A beautifully edited book of two decades of Lopez’s pictures, JML NYC 02-23, is published this month. It features a series of implausibly lit black and white images of a city apparently conflicted between epiphany and dystopia: near abstract scenes of shadowy trysts and flashes of flesh; of drunks and addicts with spectral eyes; of figures emerging from subway miasmas or momentarily resolving themselves into geometries; young faces with looks that speak of too much experience, or that find themselves lost in the blocks and intersections of their own minds.
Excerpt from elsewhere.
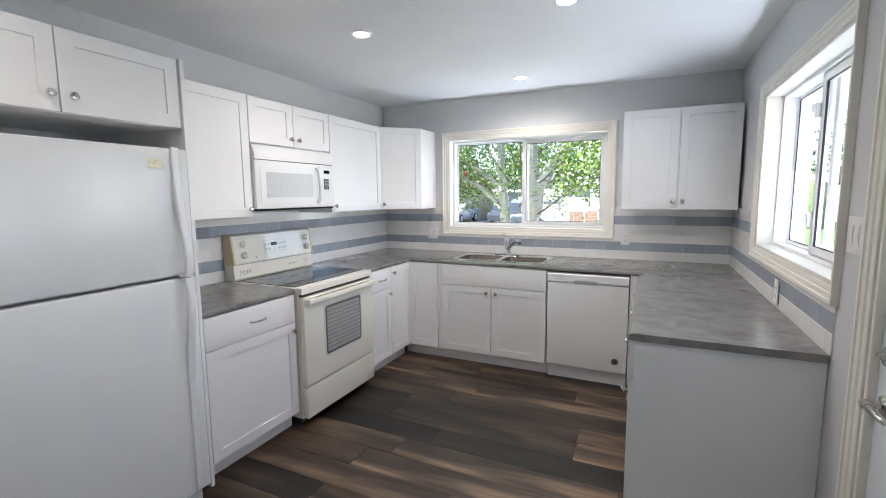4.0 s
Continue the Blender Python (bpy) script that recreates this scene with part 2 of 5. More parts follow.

Often, as in this picture taken in Union Square, family groups come to seem startled or wary; the extra, contorted, maternal hand supporting the child from behind looks like an instinctive act of additional security, and one that feels entirely justified in the context of the book’s other images. The eyes of the figures here, meanwhile, seem to share the same kind of attention as the photographer: compelled to make some sense of the moment, and a little unnerved by some of what they are discovering.